Modification of agreement

  1. Any amendment or modification of this Agreement or additional obligation assumed by either Party in connection with this Agreement will only be binding if evidenced in writing signed by each Party or an authorised representative of each Party.

Time of the essence

  1. Time is of the essence in this Agreement. No extension or variation of this Agreement will operate as a waiver of this provision.


  1. The Contractor will not voluntarily, or by operation of law, assign or otherwise transfer its obligations under this Agreement without the prior written consent of the Client.

Entire agreement

  1. It is agreed that there is no representation, warranty, collateral agreement or condition affecting this Agreement except as expressly provided in this Agreement.


  1. This Agreement will enure to the benefit of and be binding on the Parties and their respective heirs, executors, administrators and permitted successors and assigns.

Governing law

  1. This Agreement will be governed by and construed in accordance with the laws of England.

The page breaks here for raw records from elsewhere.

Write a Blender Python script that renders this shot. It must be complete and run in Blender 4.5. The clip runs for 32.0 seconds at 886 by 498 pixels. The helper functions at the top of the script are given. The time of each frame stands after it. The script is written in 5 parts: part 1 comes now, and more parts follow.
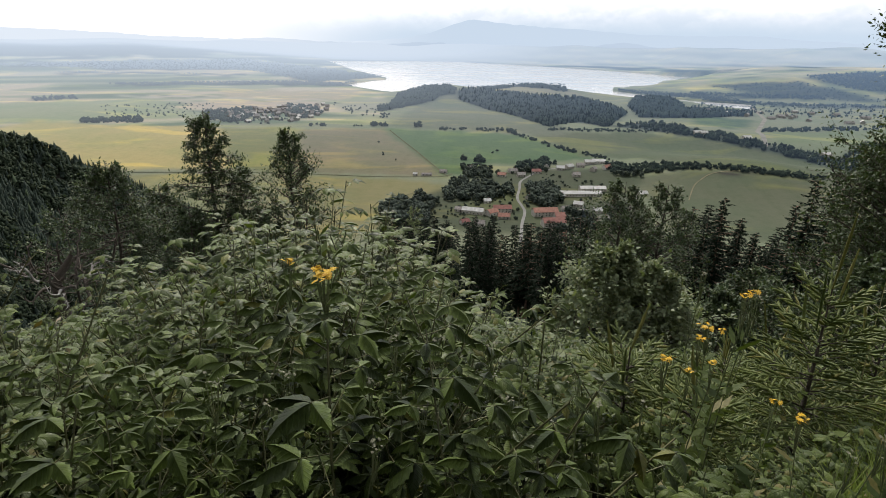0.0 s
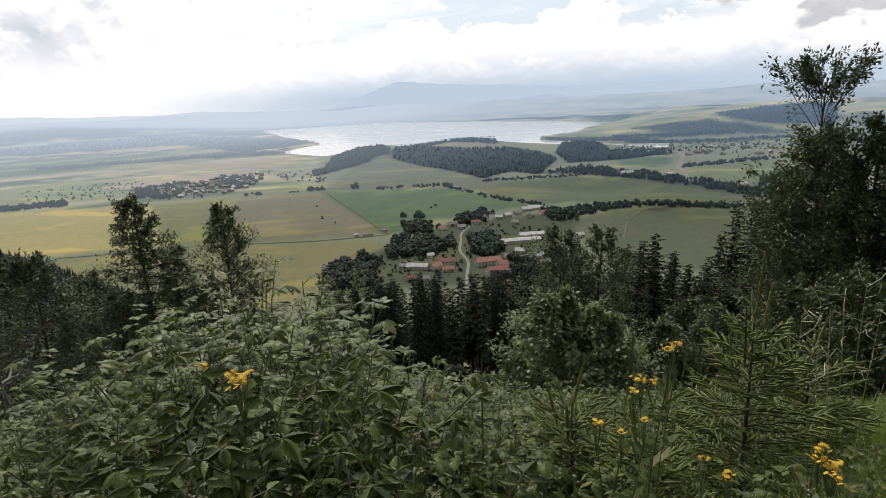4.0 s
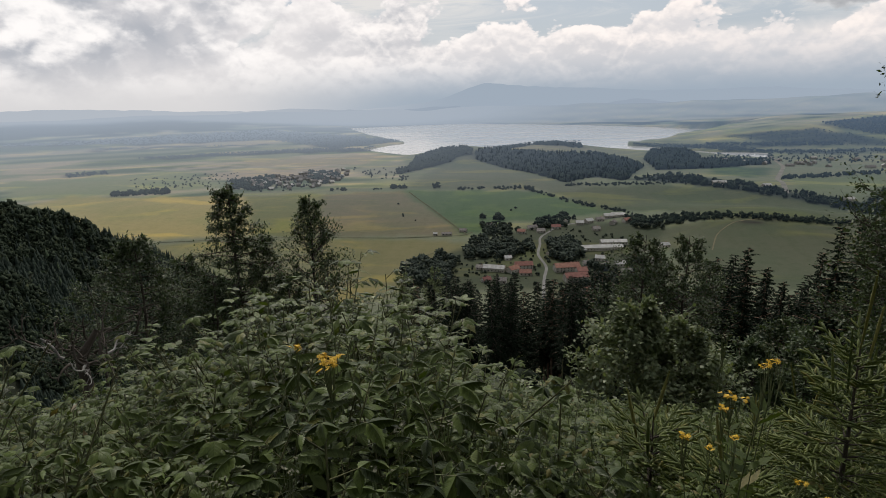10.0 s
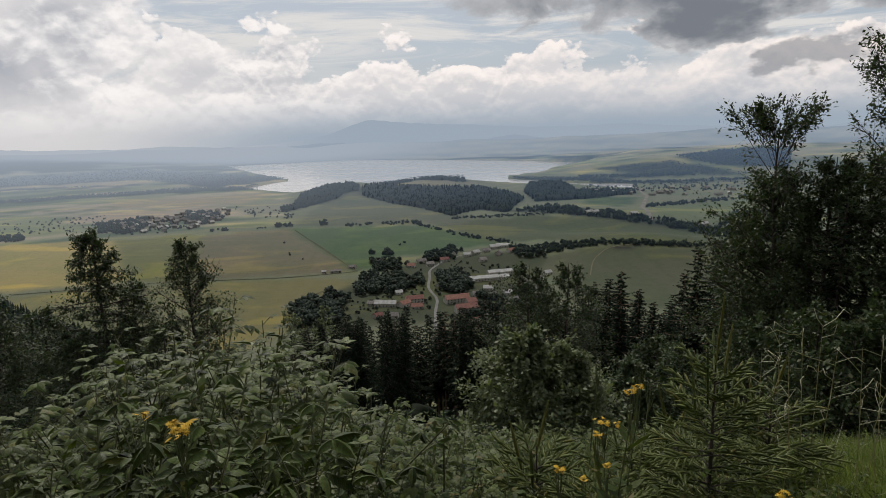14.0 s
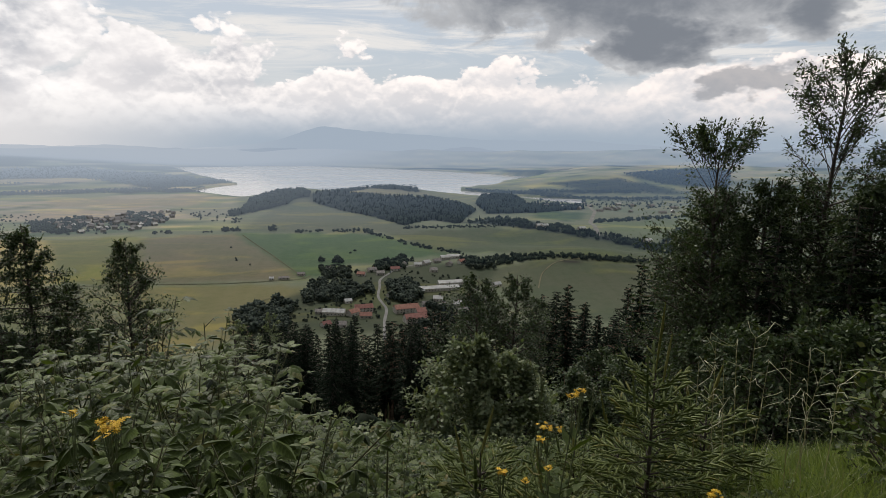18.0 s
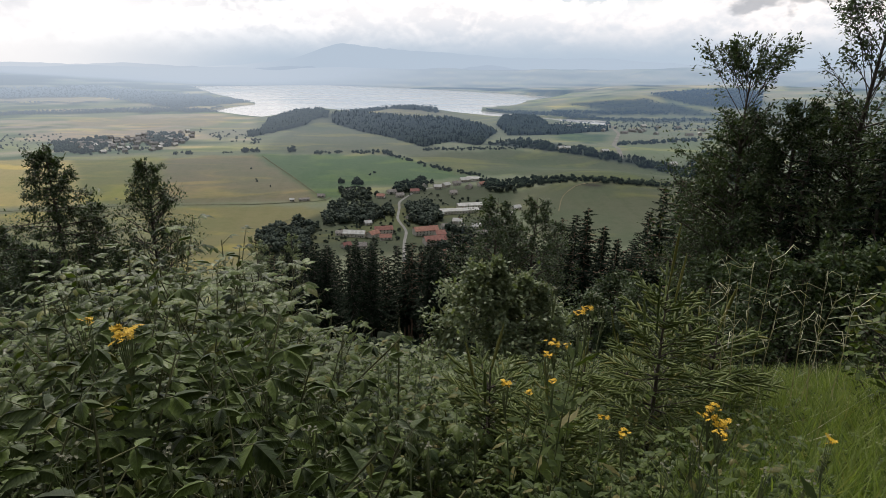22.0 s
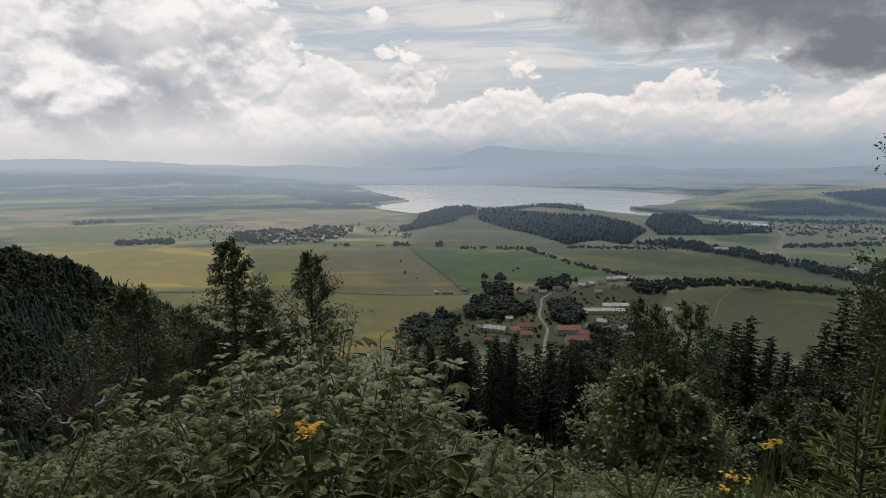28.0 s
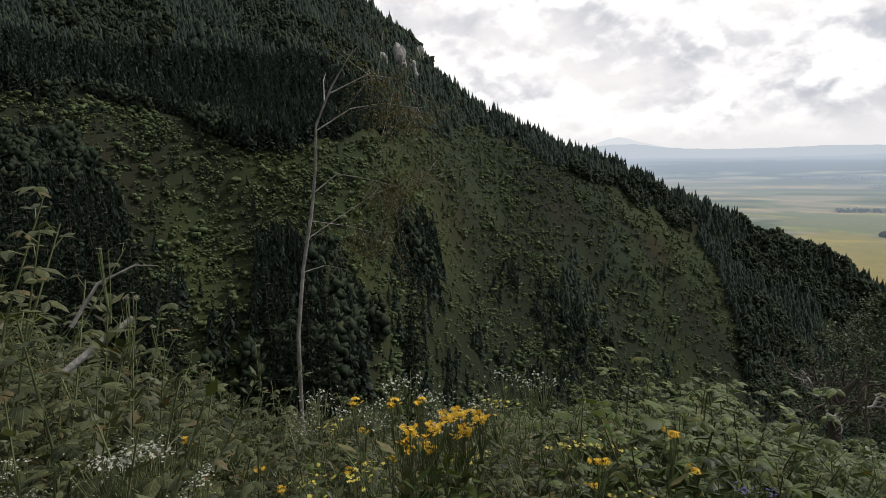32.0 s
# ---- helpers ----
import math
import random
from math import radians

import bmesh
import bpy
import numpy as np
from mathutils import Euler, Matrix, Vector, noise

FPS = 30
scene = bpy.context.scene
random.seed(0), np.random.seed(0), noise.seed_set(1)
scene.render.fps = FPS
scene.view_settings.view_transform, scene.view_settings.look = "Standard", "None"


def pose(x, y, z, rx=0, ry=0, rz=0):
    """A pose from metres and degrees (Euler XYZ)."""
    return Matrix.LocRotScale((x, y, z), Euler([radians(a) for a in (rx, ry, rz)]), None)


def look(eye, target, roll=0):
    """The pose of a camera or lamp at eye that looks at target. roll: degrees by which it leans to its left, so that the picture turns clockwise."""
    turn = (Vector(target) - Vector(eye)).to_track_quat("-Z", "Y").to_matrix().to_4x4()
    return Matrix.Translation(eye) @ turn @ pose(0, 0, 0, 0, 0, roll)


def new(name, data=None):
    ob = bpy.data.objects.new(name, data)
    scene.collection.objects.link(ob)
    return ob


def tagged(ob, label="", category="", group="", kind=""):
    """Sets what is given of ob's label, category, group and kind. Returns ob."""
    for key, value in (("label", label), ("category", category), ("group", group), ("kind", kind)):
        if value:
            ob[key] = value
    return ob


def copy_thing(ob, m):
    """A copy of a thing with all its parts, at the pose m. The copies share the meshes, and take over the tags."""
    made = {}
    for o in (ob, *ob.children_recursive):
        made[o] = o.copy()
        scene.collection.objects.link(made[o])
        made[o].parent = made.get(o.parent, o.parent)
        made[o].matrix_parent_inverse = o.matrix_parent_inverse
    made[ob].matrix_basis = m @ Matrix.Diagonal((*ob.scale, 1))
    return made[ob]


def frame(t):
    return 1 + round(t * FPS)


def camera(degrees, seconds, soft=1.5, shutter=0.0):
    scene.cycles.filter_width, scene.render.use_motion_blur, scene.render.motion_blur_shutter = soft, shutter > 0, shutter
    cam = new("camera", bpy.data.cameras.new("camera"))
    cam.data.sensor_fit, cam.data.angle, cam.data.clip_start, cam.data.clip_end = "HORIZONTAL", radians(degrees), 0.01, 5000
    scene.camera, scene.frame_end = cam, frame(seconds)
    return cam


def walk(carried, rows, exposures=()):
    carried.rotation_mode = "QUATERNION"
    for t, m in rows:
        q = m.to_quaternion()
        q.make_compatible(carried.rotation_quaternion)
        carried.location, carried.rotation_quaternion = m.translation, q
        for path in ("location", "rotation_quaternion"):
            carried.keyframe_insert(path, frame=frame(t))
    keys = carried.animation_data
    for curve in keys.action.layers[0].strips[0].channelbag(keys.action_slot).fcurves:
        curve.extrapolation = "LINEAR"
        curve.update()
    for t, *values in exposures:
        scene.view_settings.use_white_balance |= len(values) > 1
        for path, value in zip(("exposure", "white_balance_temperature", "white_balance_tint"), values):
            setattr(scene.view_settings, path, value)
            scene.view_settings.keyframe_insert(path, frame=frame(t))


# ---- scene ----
# The walk: seconds, place, then turn to the left, tilt up and lean, in degrees.
FOV = 72.13
ROWS = """
0 -0.087 -0.053 -0.072 2.259 -19.525 1.349
0.5 -0.077 -0.047 -0.06 1.395 -19.514 -0.064
1 -0.075 -0.043 -0.057 2.131 -19.068 -0.196
1.5 -0.049 -0.035 -0.046 0.864 -19.806 -1.651
2 -0.031 -0.024 -0.025 0.067 -19.403 -2.813
2.5 -0.01 -0.024 -0.023 -1.871 -19.054 -1.485
3 0.016 -0.024 -0.015 -4.496 -18.444 -1.757
3.5 0.017 -0.016 0.015 -3.801 -16.199 -2.366
5.5 0.005 -0.024 0.026 -1.452 -11.033 -1.481
6 0.014 -0.049 0.034 -0.26 -9.996 -2.207
6.5 -0.002 -0.059 0.037 0.502 -10.741 -1.844
7 -0.005 -0.05 0.025 -0.538 -11.353 -0.897
7.5 -0.015 -0.045 0.019 -0.511 -11.49 -0.365
8 -0.016 -0.047 0.024 -0.542 -10.917 -0.112
8.5 -0.006 -0.032 0.025 -2.314 -10.584 0.745
9 0.002 -0.025 0.024 -3.085 -10.381 0.704
9.5 -0.006 -0.021 0.014 -1.147 -12.672 0.064
10 -0.028 -0.033 0.008 4.378 -13.984 -1.237
10.5 -0.033 -0.013 0.005 7.713 -14.509 -1.492
11 -0.007 0.002 -0.002 7.302 -13.774 -0.733
11.5 0.005 0.011 -0.002 7.287 -13.146 -0.79
12 0.04 0.023 0.006 3.006 -12.162 -1.187
12.5 0.051 0.024 0.016 -0.772 -9.86 -0.271
13 0.041 0.02 0.012 -1.377 -9.737 -0.232
13.5 0.049 0.02 0.01 -3.387 -9.475 0.211
14 0.057 0.027 0.024 -6.287 -10.93 -1.434
14.5 0.055 0.024 0.016 -9.209 -11.292 -0.082
16.5 0.042 0.022 0.002 -12.788 -10.491 0.427
17 0.055 0.025 -0.011 -14.635 -11.603 0.743
17.5 0.063 0.023 -0.01 -13.506 -10.85 0.349
18 0.064 0.019 -0.01 -10.975 -10.005 0.976
18.5 0.057 0.026 -0.011 -9.846 -10.385 1.033
19 0.053 0.029 -0.014 -10.382 -10.377 2.089
19.5 0.052 0.014 -0.002 -9.3 -9.452 1.079
20 0.061 -0.004 -0.004 -10.483 -10.01 0.996
20.5 0.093 0.004 -0.015 -12.257 -11.138 0.852
21 0.147 0.01 -0.041 -16.371 -16.202 1.622
21.5 0.137 0.01 -0.041 -14.498 -16.91 1.442
22 0.112 0.022 -0.038 -9.22 -17.32 1.034
22.5 0.103 0.022 -0.027 -8.228 -16.851 0.66
23 0.094 0.026 -0.027 -8.575 -16.239 0.948
23.5 0.082 0.035 -0.023 -8.54 -15.655 1.192
24 0.074 0.032 -0.014 -8.599 -14.264 1.242
24.5 0.058 0.023 -0.009 -5.853 -12.848 0.547
25 0.021 0.011 0.007 -1.086 -10.202 1.198
25.5 0.023 0.001 0.016 0.316 -9.355 0.958
26 0.033 -0.002 0.013 0.773 -8.905 0.883
26.5 0.019 0.001 0.013 2.744 -8.684 0.954
28.5 0.009 0.027 0.019 4.536 -8.281 0.471
29 0.003 0.03 0.019 4.374 -7.616 0.642
29.5 -0.044 0.018 0.024 9.018 -7.55 0.131
30 -0.063 0.006 0.018 12.597 -8.583 0.183
30.5 -0.114 -0.026 0.017 18.563 -10.76 0.038
31 -0.25 -0.123 -0.018 26.886 -13.325 0.487
31.5 -0.359 -0.17 0.029 40.424 -13.06 0.291
32 -0.415 -0.207 0.071 69.054 -8.901 -1.843
"""
cam = camera(FOV, 32.0, soft=0.6)
rows = []
for line in ROWS.strip().splitlines():
    t, x, y, z, yaw, pitch, roll = [float(v) for v in line.split()]
    rows.append((t, pose(x, y, z, 0, 0, yaw) @ pose(0, 0, 0, 90 + pitch) @ pose(0, 0, 0, 0, 0, roll)))
walk(cam, rows, exposures=[(0, 0.54), (3.0, 0.54), (3.5, 0.48), (5.5, -0.06), (9.5, -0.24), (14.0, -0.33), (18.0, -0.18), (20.4, -0.20), (21.0, -0.22), (21.7, 0.20), (23.5, 0.20), (25.0, -0.28), (27.5, -0.36), (30.0, -0.40), (31.0, -0.46), (31.5, -0.18), (32.0, 0.04)])

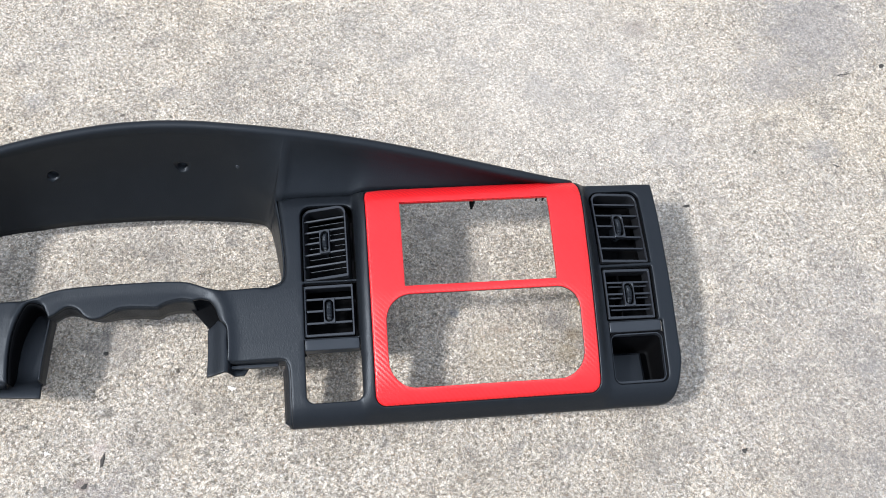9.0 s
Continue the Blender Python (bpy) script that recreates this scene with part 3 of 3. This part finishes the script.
part("leg", sheet([(-0.2975, 0.0800), (-0.256, 0.0825), (-0.251, 0.0900), (-0.262, 0.0945), (-0.2725, 0.0950), (-0.2718, 0.120), (-0.2735, 0.135), (-0.2795, 0.142), (-0.284, 0.146), (-0.2965, 0.137),
                   (-0.2965, 0.102)], [], right_leg, 0.001, 0.003, 0.004), BLACK, bezel)
part("leg", sheet([(-0.536, 0.0740), (-0.4815, 0.0695), (-0.4812, 0.084), (-0.4785, 0.120), (-0.4755, 0.150), (-0.4735, 0.164), (-0.490, 0.188), (-0.516, 0.170), (-0.526, 0.12), (-0.524, 0.085)], [],
                  lambda x, y: 0.045 + 0.012 * (1 - ease(y, 0.078, 0.100)), 0.001, 0.003, 0.01), BLACK, bezel)
spine = smooth_line([(-0.4742, 0.1640), (-0.4755, 0.150), (-0.4785, 0.124), (-0.4802, 0.104), (-0.4810, 0.0870)], 5)
part("leg_flange", loft([[(x - 0.0012, y, 0.046) for x, y in spine], [(x - 0.0012, y, 0.0672) for x, y in spine], [(x - 0.0006, y, 0.0682) for x, y in spine], [(x + 0.0006, y, 0.0682) for x, y in spine],
                         [(x + 0.0012, y, 0.0672) for x, y in spine], [(x + 0.0016, y, 0.046) for x, y in spine]], 0.0010, outward=1), BLACK, bezel)
part("ledge", box(bmesh.new(), (-0.2700, 0.0878, 0.0570), (-0.2165, 0.0918, 0.0630), bevel=0.0008), BLACK_SMOOTH, bezel)

part("ledge", box(bmesh.new(), (-0.6150, 0.0800, 0.0540), (-0.5270, 0.0845, 0.0600), bevel=0.0008), BLACK_SMOOTH, bezel)

# skirts: the outer walls below the face
edge = [(-0.2735, 0.0935), (-0.2155, 0.0925), (-0.2075, 0.0905), (-0.2040, 0.0840), (-0.2030, 0.0760), (-0.2030, 0.050), (-0.2030, 0.0177)]
edge = dense(edge, 0.004, False)
down = []
for x, y in edge:
    k = 1 - float(ease(y, 0.083, 0.092))
    down.append((x - 0.0085 * k, max(y - 0.002, 0.0250), max(0.044, float(face_height(x, y)) - 0.018)))
part("skirt", strip([(x, y, float(face_height(x, y)) - 0.002) for x, y in edge], down, 3, 0.0025, -1), BLACK, bezel)
edge = dense([(-0.203, 0.0177), (0.00, 0.0167), (0.228, 0.0167), (0.236, 0.0176), (0.2435, 0.0222), (0.2490, 0.0330), (0.2535, 0.050), (0.2562, 0.066), (0.2555, 0.10), (0.2545, 0.18),
              (0.2548, 0.2905)], 0.006, False)
part("skirt", strip([(x, y, float(face_height(x, y)) - 0.002) for x, y in edge], [(x + (0.004 if y < 0.0173 else -0.004), y + 0.004, 0.030 if y < 0.03 else 0.052) for x, y in edge], 3, 0.0025, -1), BLACK, bezel)
edge = dense([(-0.637, 0.284), (-0.630, 0.25), (-0.622, 0.215), (-0.618, 0.15), (-0.618, 0.090), (-0.612, 0.0855), (-0.518, 0.0855)], 0.006, False)
part("skirt", strip([(x, y, float(face_height(x, y)) - 0.002) for x, y in edge], [(x, y - (0.003 if y < 0.09 else 0), float(face_height(x, y)) - 0.014) for x, y in edge], 2, 0.0025, -1), BLACK, bezel)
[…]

  1. In the event that any of the provisions of this Agreement are held to be invalid or unenforceable in whole or in part, all other provisions will nevertheless continue to be valid and enforceable with the invalid or unenforceable parts severed from the remainder of this Agreement.


  1. The waiver by either Party of a breach, default, delay or omission of any of the provisions of this Agreement by the other Party will not be construed as a waiver of any subsequent breach of the same or other provisions.